I want to refer to clause 27, which has been spoken to by the right hon. Member for Haltemprice and Howden (Mr Davis) and my hon. Friend the Member for Barnsley Central (Dan Jarvis). I was on the Intelligence and Security Committee when we were discussing detention and rendition, and some of the things that went on then did not make for pretty reading. We do not want to go back to those days. Things were changed in the consolidated guidance and the principles were brought forward. One of the sops for the Committee—a phrase that everyone kept using—was that there could be a chilling effect on the security services. Everyone kept asking what the chilling effect would be.

A commitment was given to allow the ISC to have classified information on this, and the Chairman of the ISC wanted that before today because it would have given us an opportunity to say whether we were satisfied. Unfortunately, that was turned down, but we have had the initial information and I and other members of the Committee are not yet satisfied that there is justification for this. We have asked for more information, which we are going to receive, but it would have been handy to have it before today. Unless there is good cause, frankly I think it will be interesting to see how this can be justified.

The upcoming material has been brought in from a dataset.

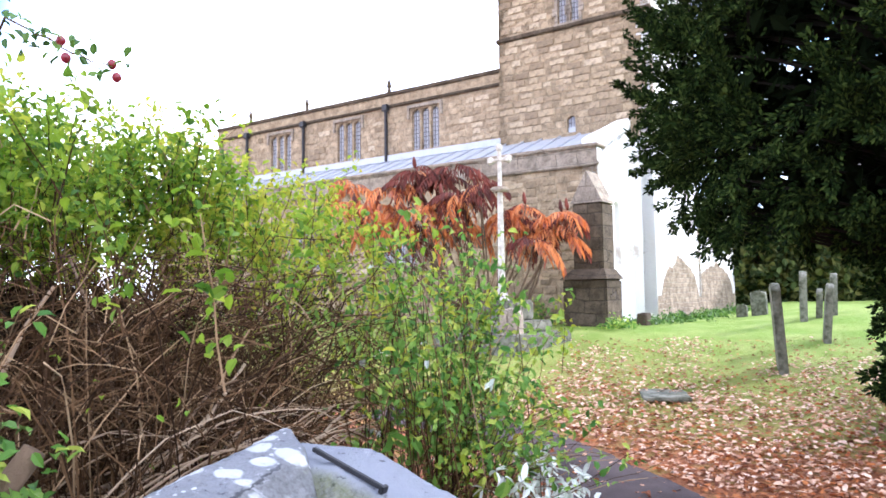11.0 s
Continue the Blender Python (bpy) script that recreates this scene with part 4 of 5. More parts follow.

Referring to something that the right hon. and learned Member for South Swindon (Sir Robert Buckland) said, I am disappointed that my new clause 8 was not selected. This is one of those things in the Bill that will come back. The equivalent new clause was selected in Committee only because the hon. Member for North Wiltshire (James Gray) and my hon. Friend the Member for Bethnal Green and Bow (Rushanara Ali) in the Chair agreed to it, so I was not surprised that the Clerks knocked it out of selection, but it will not go away. My fear is that a great opportunity to modernise our national security landscape is being completely missed. I do not think we will see a Bill on public interest or reforming the 1989 Act, but it desperately needs to be done.